As the film progresses, Mc Carthy begins layering on elements that feel increasingly at odds with what he’s already established. The whodunnit structure gets buried under folklore, which gets buried under more overt horror mechanics, jump scares, shadowy figures, things that go bump in precisely the way you expect them to. Joseph Bishara’s score does a lot of the heavy lifting here, all whispering voices and low, vibrating dread, but even that starts to feel like it’s compensating for a film that’s losing its nerve.


There’s a particularly frustrating shift when Hokum begins to literalize its horror. What starts as internal, Bauman confronting past trauma, regret, the kind of rot that settles in quietly, becomes external in the most familiar ways possible.
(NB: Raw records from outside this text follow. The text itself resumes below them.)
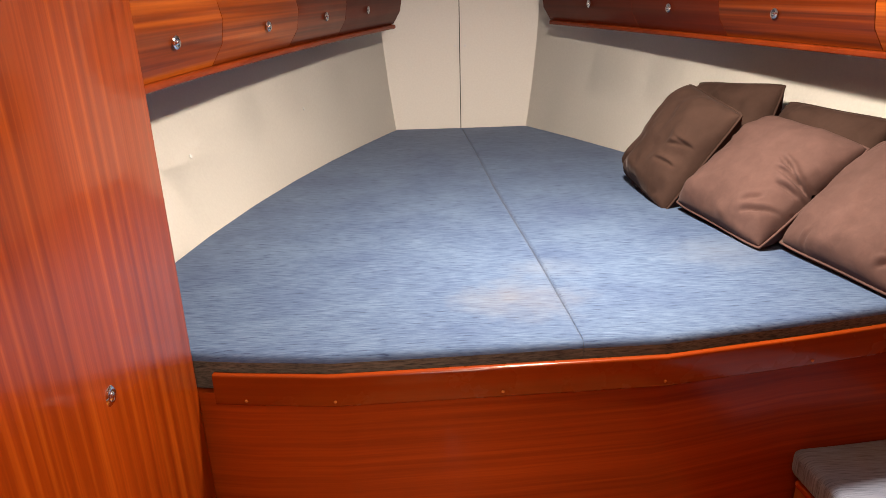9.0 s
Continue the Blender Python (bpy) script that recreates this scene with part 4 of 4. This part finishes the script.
def rise(y):
    """The lockers follow the sheer."""
    return 0.012 * max(0, y - 4.3) ** 1.5


def cabin_lockers(s, spans):
    for y0, y1, ky in spans:
        ym = (y0 + y1) / 2
        t = thing("berth_locker", (side_x(ym, s, 0.1), ym, 1.22), "mahogany overhead berth locker with a chrome button", "locker", "berth lockers")
        prof = [(0.235, 1.235), (-0.125, 1.235), (-0.158, 1.29), (-0.168, 1.35), (-0.155, 1.42), (-0.110, 1.48), (0.235, 1.50)]
        bm = bmesh.new()
        n = 4
        rows = []
        for i in range(n + 1):
            y = y0 + 0.0015 + (y1 - y0 - 0.003) * i / n
            rows.append([bm.verts.new((side_x(y, s, d + over(s)), y, z + rise(y))) for d, z in prof])
        for a, b in zip(rows, rows[1:]):
            for k in range(len(prof)):
                bm.faces.new((a[k], a[(k + 1) % len(prof)], b[(k + 1) % len(prof)], b[k]))
        bm.faces.new(rows[0])
        bm.faces.new(rows[-1])
        # darker wood door by door going forward: the fading light is in the colour
        part("door", bm, (MID_Y if y0 < (4.5 if s < 0 else 4.05) else BERTH_SHADED if y0 < (5.0 if s < 0 else 4.55) else DARK_Y), t, "", 30)
        ring_pull(t, (side_x(ky, s, -0.166 + over(s)), ky, 1.315 + rise(ky)), (-s, -0.25, 0), 0.012)
    y0, y1 = spans[0][0], spans[-1][1]
    pts = [y0 + (y1 - y0) * i / 10 for i in range(11)]
    section = [(-0.048, -0.008), (0.045, -0.008), (0.045, 0.010), (-0.048, 0.010)]
    if s < 0:
        section = [(-x, z) for x, z in reversed(section)]
    bm = sweep([(side_x(y, s, -0.09 + over(s)), y, 1.224 + rise(y)) for y in pts], rounded(section, 0.006, 3))
    tagged(part("trim_locker_rail", bm, RAILWOOD, smooth=60), "mahogany rail under the berth lockers", "trim", kind="structure")


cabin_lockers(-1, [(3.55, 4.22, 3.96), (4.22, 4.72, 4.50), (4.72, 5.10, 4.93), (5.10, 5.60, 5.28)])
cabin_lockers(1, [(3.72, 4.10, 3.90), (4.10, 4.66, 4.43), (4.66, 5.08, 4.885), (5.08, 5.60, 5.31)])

# tall locker on the port side of the cabin
tall = thing("tall_locker", (-0.66, 3.1, 0), "tall mahogany hanging locker with a chrome button", "wardrobe")
part("door", skewed(box(-0.665, -0.645, 2.60, 3.535, 0.235, 1.43, 0.003), 0.03, 3.5), WARDROBE, tall)
part("head_panel", skewed(box(-0.665, -0.646, 2.60, 3.535, 1.434, 1.78, 0.003), 0.03, 3.5), WARDROBE, tall)
part("body", skewed(box(-1.0, -0.666, 2.57, 3.532, 0.26, 1.78), 0.03, 3.5), MAHOGANY, tall)
ring_pull(tall, (-0.638, 3.175, 0.882), (1, 0, 0), 0.012)
tagged(part("wall_bilge_panel", plate([(-0.430, 0.001), (-0.690, 0.245), (-0.73, 0.245), (-0.47, 0.001)], [], B1 + 0.002, 3.56, "y"), PLYWOOD), "sloping tan hull panel beside the cabin sole", "wall panel", kind="structure")

# wardrobe and seat on the starboard side
def wx(y):
    return 1.150 - 0.062 * (y - 2.77)


ward = thing("wardrobe", (1.2, 3.2, 0), "mahogany wardrobe with two doors and chrome knobs", "wardrobe")
def ward_board(name, y0, y1, z0, z1, d0, d1, mat, r=0.003, label=""):
    bm = box(d0, d1, y0, y1, z0, z1, r)
    return part(name, shift(bm, lambda x, y, z: (wx(y) + x, y, z)), mat, ward, label)


ward_board("body", 2.66, 3.70, 0.001, 1.78, 0.022, 0.45, MAHOGANY, 0)
d1 = ward_board("door", 2.795, 3.230, 0.402, 1.72, 0.0, 0.021, WARDROBE)
d2 = ward_board("door", 3.233, 3.690, 0.402, 1.72, 0.0, 0.021, WARDROBE)
ward_board("plinth", 2.795, 3.690, 0.30, 0.399, 0.002, 0.021, MOULDING)
ward_board("stile", 3.692, 3.712, 0.30, 1.78, -0.004, 0.03, WARDROBE)
ward_board("stile", 2.765, 2.793, 0.30, 1.78, -0.012, 0.03, WARDROBE)
knob(d1, (wx(3.178), 3.186, 0.892), (-1, -0.06, 0), 0.0148)
knob(d2, (wx(3.279), 3.287, 0.892), (-1, -0.06, 0), 0.0148)
tagged(part("wall_partition", box(0.70, 1.5, B1 + 0.001, 2.718, 0.001, 1.779), LACQUER), "plain glossy mahogany partition beside the wardrobe", "wall", kind="structure")

seat = thing("cabin_seat", (0.9, 3.2, 0), "tan panelled seat locker in the fore cabin", "bench")
part("front", shift(box(0.0, 0.02, 2.7195, 3.640, 0.001, 0.275, 0.002), lambda x, y, z: (0.706 - 0.09 * (y - 3.66) + x, y, z)), PLYWOOD, seat)
part("edge", shift(box(-0.003, 0.02, 2.7195, 3.640, 0.262, 0.279, 0.004), lambda x, y, z: (0.706 - 0.09 * (y - 3.66) + x, y, z)), RIMWOOD, seat, "mahogany edge strip")
part("top", shift(box(0.02, 0.43, 2.7195, 3.640, 0.255, 0.277), lambda x, y, z: (0.706 - 0.09 * (y - 3.66) + x, y, z)), PLYWOOD, seat)
sc = cushion(0.415, 0.955, 0.075, 0.022, 0.006, 0.002, 20, seed=31)
move(sc, Matrix.Translation((0.206, 3.212, 0.3165)))
shift(sc, lambda x, y, z: (0.702 - 0.085 * (y - 3.66) + x - 0.05 * max(0, x - 0.1), y + 0.09 * (x - 0.2), z))
sc.normal_update()
band = sc.copy()
bmesh.ops.delete(sc, geom=[f for f in sc.faces if f.normal.z < 0.40], context="FACES")
bmesh.ops.delete(band, geom=[f for f in band.faces if f.normal.z >= 0.40], context="FACES")
pad = tagged(part("seat_pad", sc, SEATGREY, smooth=180), "grey-blue ribbed seat pad on the cabin seat", "cushion")
part("side_band", band, SEATSIDE, pad, "ribbed grey-blue side band", 180)

# scatter cushions
def scatter(at, rz, lean, roll, w, t, seed, mat, folds=(), label="brown velvet scatter cushion with piped edges"):
    bm, rim = pillow(w, t, seed, folds=folds)
    m = Matrix.Translation(at) @ Matrix.Rotation(radians(rz), 4, "Z") @ Matrix.Rotation(radians(lean), 4, "X") @ Matrix.Rotation(radians(roll), 4, "Y")
    ob = tagged(part("scatter_cushion", move(bm, m), mat, smooth=180), label, "cushion", "scatter cushions")
    part("piping", move(tube(rim, 0.0036, 8, True, (0, 1, 0)), m), mat, ob, "", 180)
    return ob


F1 = [(0.72, 0.06, -0.42, 0.30, 0.020), (0.80, -0.02, -0.12, 0.26, 0.024), (0.86, -0.16, 0.10, 0.20, 0.016), (0.74, -0.60, 0.55, 0.24, 0.014), (0.55, -0.52, 0.85, 0.14, 0.008), (-0.86, 0.2, 0.1, 0.12, 0.007)]
F2 = [(0.82, 0.16, -0.30, 0.24, 0.022), (0.90, 0.05, -0.02, 0.18, 0.020), (0.80, -0.58, 0.40, 0.22, 0.013), (0.86, -0.72, 0.15, 0.16, 0.012), (0.66, -0.74, 0.75, 0.16, 0.010), (-0.5, -0.88, 1.3, 0.12, 0.007)]
F3 = [(0.60, 0.05, 0.35, 0.20, 0.014), (0.70, 0.12, 0.05, 0.18, 0.012), (0.58, -0.30, 0.15, 0.20, 0.012), (-0.6, -0.7, 1.0, 0.2, 0.009)]
scatter((0.975, 3.865, 0.872), -73, -50, 2, 0.40, 0.19, 1.0, VELVET, F2)
scatter((0.820, 4.225, 0.872), -73, -50, 4, 0.40, 0.19, 5.0, VELVET, F1)
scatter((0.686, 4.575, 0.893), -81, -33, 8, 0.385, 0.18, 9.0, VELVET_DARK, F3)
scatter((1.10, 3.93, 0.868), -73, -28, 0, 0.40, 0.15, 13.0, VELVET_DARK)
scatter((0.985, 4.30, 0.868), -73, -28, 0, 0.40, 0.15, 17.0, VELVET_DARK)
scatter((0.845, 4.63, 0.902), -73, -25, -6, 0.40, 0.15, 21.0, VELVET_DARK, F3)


# ---------------------------------------------------------------- sole planks
def planks(parent, x0, x1, y0, y1, pitch, k, yk):
    me = finish("plank", box(0, pitch - 0.006, y0, y1, -0.012, 0.0, 0.0008, 1), TEAK)
    x = x0
    while x < x1:
        ob = new("plank", me)
        ob.parent = parent
        ob.matrix_basis = Matrix.Translation((x + k * yk, 0, 0)) @ Matrix(((1, -k, 0, 0), (0, 1, 0, 0), (0, 0, 1, 0), (0, 0, 0, 1)))
        x += pitch


planks(floor, -0.62, 1.30, -1.5, 2.52, 0.0575, 0.0, 0)
planks(floor_cabin, -0.46, 0.80, 2.60, 3.70, 0.0575, 0.0, 0)
part("drain_hole", move(lathe([(0.010, 0.0002), (0.010, 0.0012), (0.006, 0.0012), (0, 0.0006)], 16), Matrix.Translation((-0.054, 3.165, 0))), BLACK, floor_cabin, "black sole finger hole")
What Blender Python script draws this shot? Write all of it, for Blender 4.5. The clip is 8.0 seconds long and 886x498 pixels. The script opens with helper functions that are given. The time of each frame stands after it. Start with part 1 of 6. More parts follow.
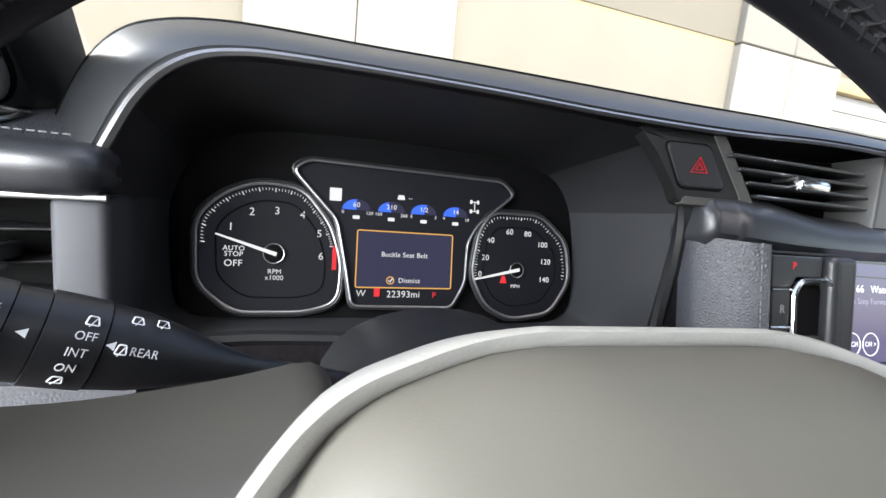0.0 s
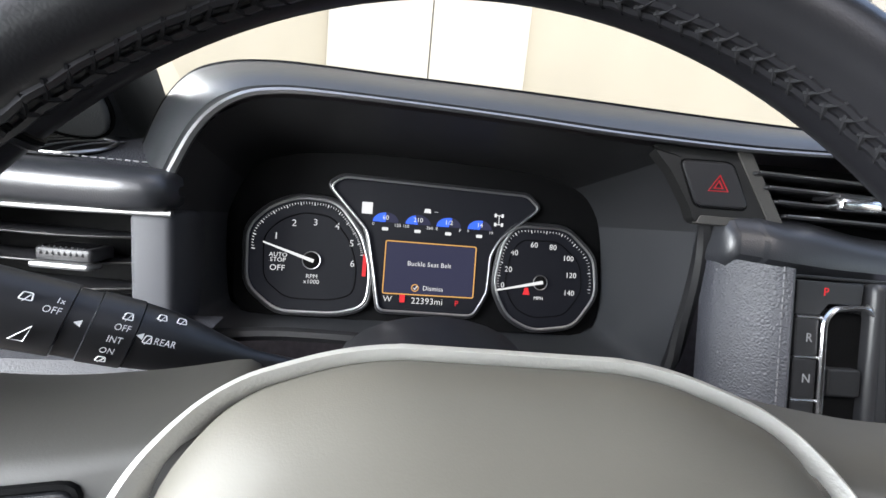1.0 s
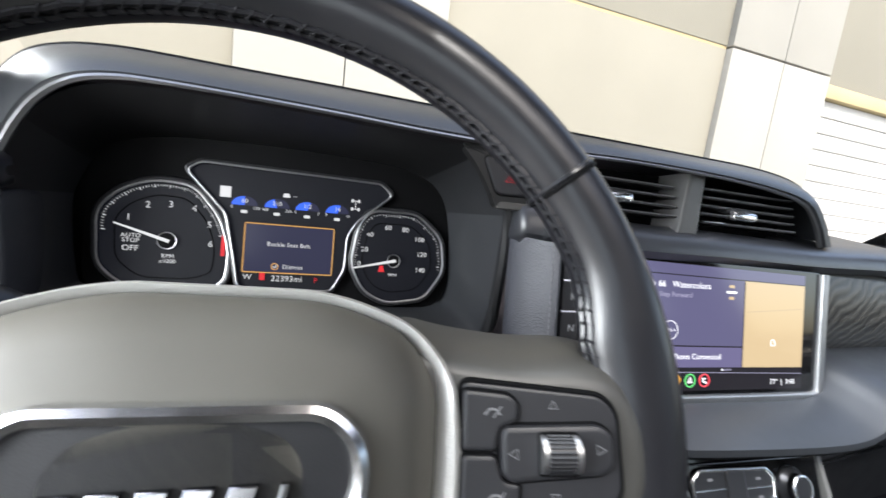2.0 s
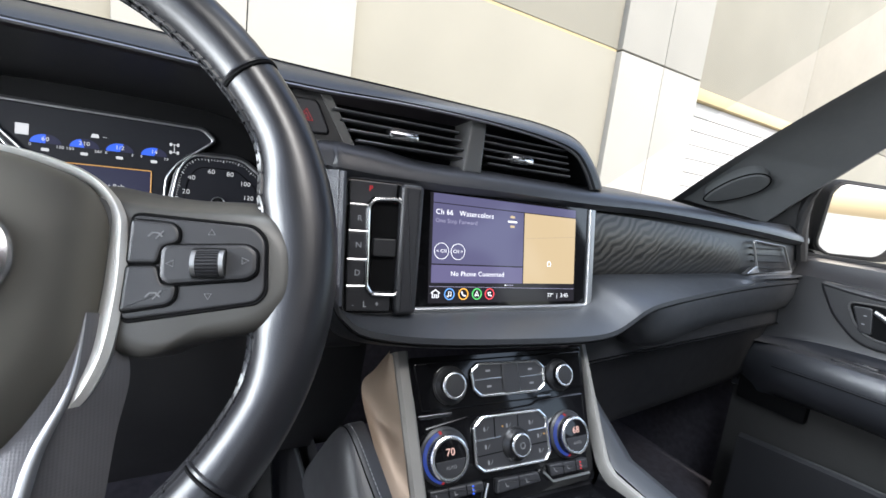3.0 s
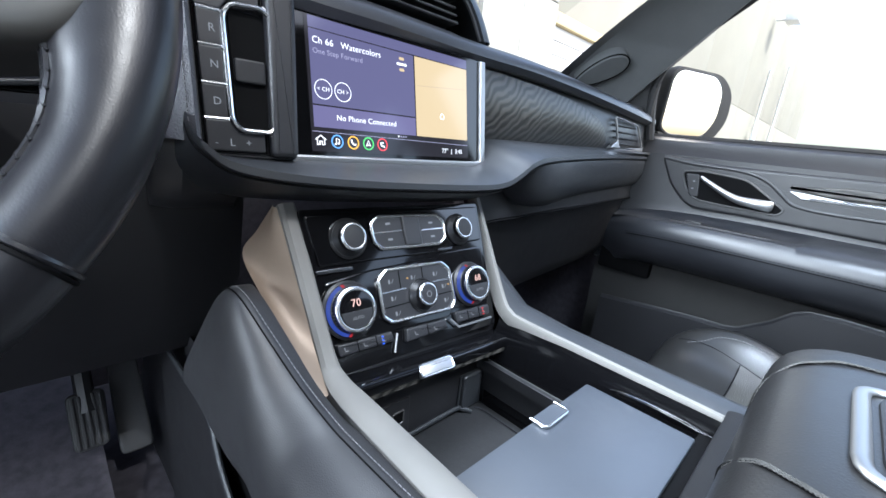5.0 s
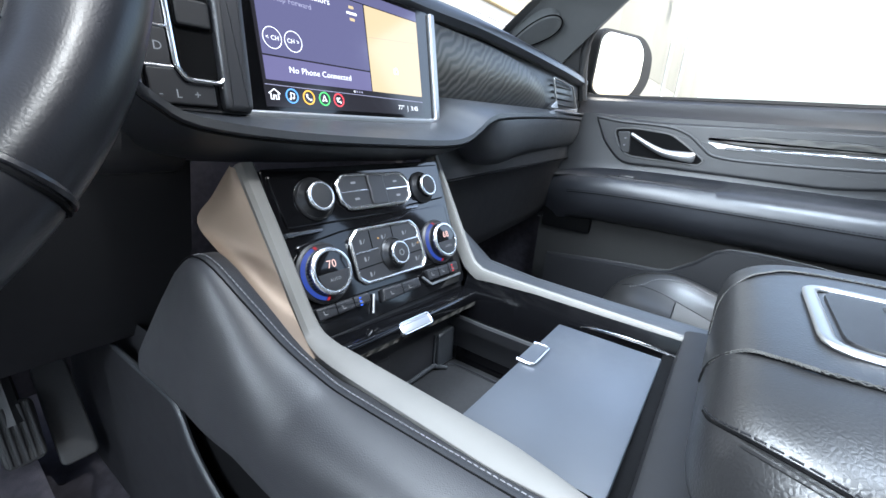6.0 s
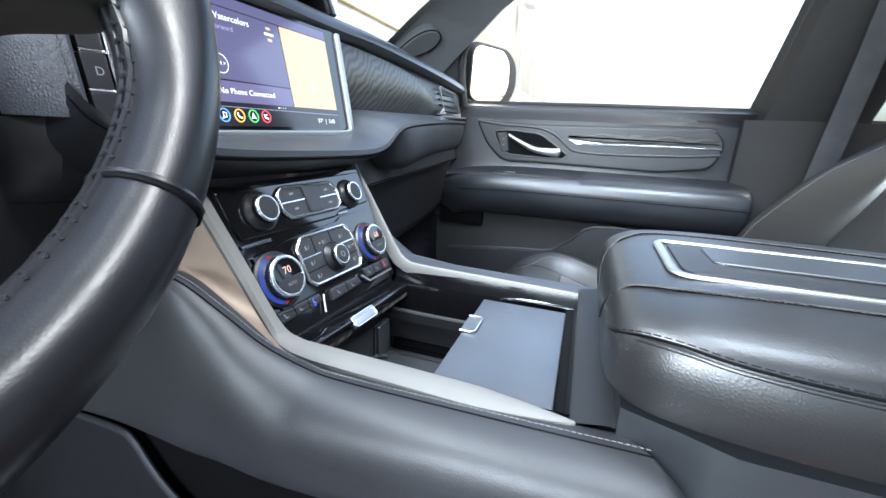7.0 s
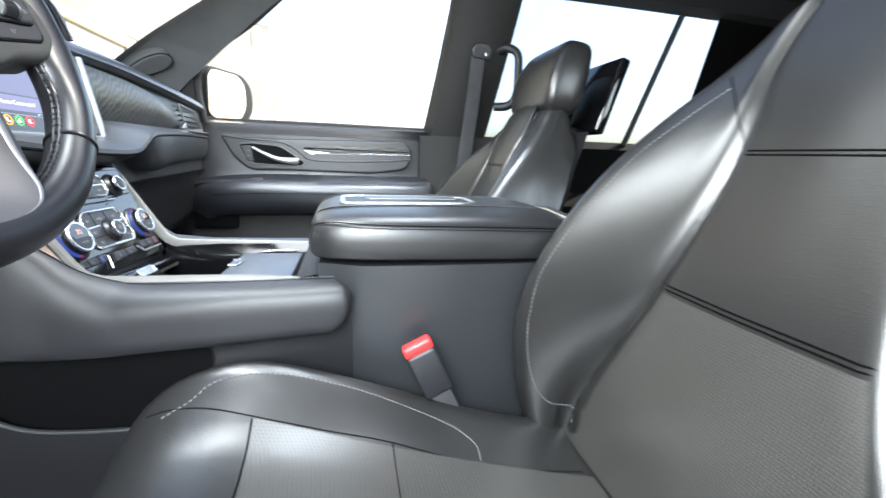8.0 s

Witches, hauntings, suggestions of something demonic just beneath the surface. It’s not that these elements are inherently bad; it’s that they feel like a retreat from the more interesting, more uncomfortable version of the story McCarthy was telling. Still McCarthy is such a skillful director that this middle sequence taken on its own is the stuff horror fans love. It is impressive if ultimately at odds with the rest of the film.

McCarthy has an eye for composition that keeps the film watchable long after it’s stopped being particularly surprising. There are images here that linger, a figure half-seen at the end of a hallway, the claustrophobic churn of an elevator ride that feels like it’s descending somewhere it shouldn’t, the way the hotel seems to rearrange itself just slightly when no one is looking. These moments hint at a filmmaker still very much in control of tone, even if the narrative itself is slipping.


In the end, Hokum lands in that frustrating middle ground: a film that is consistently well-crafted on a technical level but undermined by its own lack of restraint. It’s easy to admire, the atmosphere, the performances, the confidence behind the camera, but harder to fully embrace.


Mc Carthy remains a filmmaker worth watching. You can see the better version of this movie in flashes, buried beneath the noise. It’s the one where the hotel is enough, where the horror stays personal, where the past doesn’t need a demon to make it hurt.